___ Source material ___

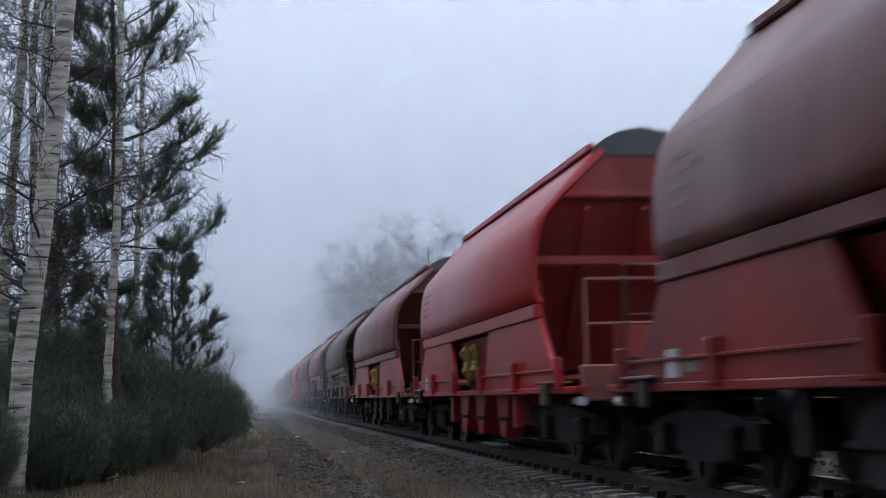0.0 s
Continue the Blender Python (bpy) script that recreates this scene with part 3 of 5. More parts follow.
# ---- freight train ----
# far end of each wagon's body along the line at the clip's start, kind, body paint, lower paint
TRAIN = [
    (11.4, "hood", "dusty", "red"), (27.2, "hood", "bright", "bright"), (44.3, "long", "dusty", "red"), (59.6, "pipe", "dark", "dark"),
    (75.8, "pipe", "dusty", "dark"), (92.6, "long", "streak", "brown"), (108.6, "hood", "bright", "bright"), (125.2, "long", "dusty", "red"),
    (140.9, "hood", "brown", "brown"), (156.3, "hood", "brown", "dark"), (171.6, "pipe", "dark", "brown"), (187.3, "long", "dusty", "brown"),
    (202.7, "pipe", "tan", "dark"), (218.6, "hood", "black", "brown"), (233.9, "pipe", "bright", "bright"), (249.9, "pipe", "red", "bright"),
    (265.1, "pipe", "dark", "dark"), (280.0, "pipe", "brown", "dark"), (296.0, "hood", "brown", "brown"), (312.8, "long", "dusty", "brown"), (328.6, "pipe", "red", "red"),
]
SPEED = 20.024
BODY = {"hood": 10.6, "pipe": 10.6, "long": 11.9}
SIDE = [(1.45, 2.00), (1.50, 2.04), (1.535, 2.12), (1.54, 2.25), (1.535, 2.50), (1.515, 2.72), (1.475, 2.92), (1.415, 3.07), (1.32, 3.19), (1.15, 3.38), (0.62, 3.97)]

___

▸ Required work
Each line of the material must be retyped exactly, except that images are omitted.

▸ Result
0.0 s
Continue the Blender Python (bpy) script that recreates this scene with part 3 of 5. More parts follow.
# ---- freight train ----
# far end of each wagon's body along the line at the clip's start, kind, body paint, lower paint
TRAIN = [
    (11.4, "hood", "dusty", "red"), (27.2, "hood", "bright", "bright"), (44.3, "long", "dusty", "red"), (59.6, "pipe", "dark", "dark"),
    (75.8, "pipe", "dusty", "dark"), (92.6, "long", "streak", "brown"), (108.6, "hood", "bright", "bright"), (125.2, "long", "dusty", "red"),
    (140.9, "hood", "brown", "brown"), (156.3, "hood", "brown", "dark"), (171.6, "pipe", "dark", "brown"), (187.3, "long", "dusty", "brown"),
    (202.7, "pipe", "tan", "dark"), (218.6, "hood", "black", "brown"), (233.9, "pipe", "bright", "bright"), (249.9, "pipe", "red", "bright"),
    (265.1, "pipe", "dark", "dark"), (280.0, "pipe", "brown", "dark"), (296.0, "hood", "brown", "brown"), (312.8, "long", "dusty", "brown"), (328.6, "pipe", "red", "red"),
]
SPEED = 20.024
BODY = {"hood": 10.6, "pipe": 10.6, "long": 11.9}
SIDE = [(1.45, 2.00), (1.50, 2.04), (1.535, 2.12), (1.54, 2.25), (1.535, 2.50), (1.515, 2.72), (1.475, 2.92), (1.415, 3.07), (1.32, 3.19), (1.15, 3.38), (0.62, 3.97)]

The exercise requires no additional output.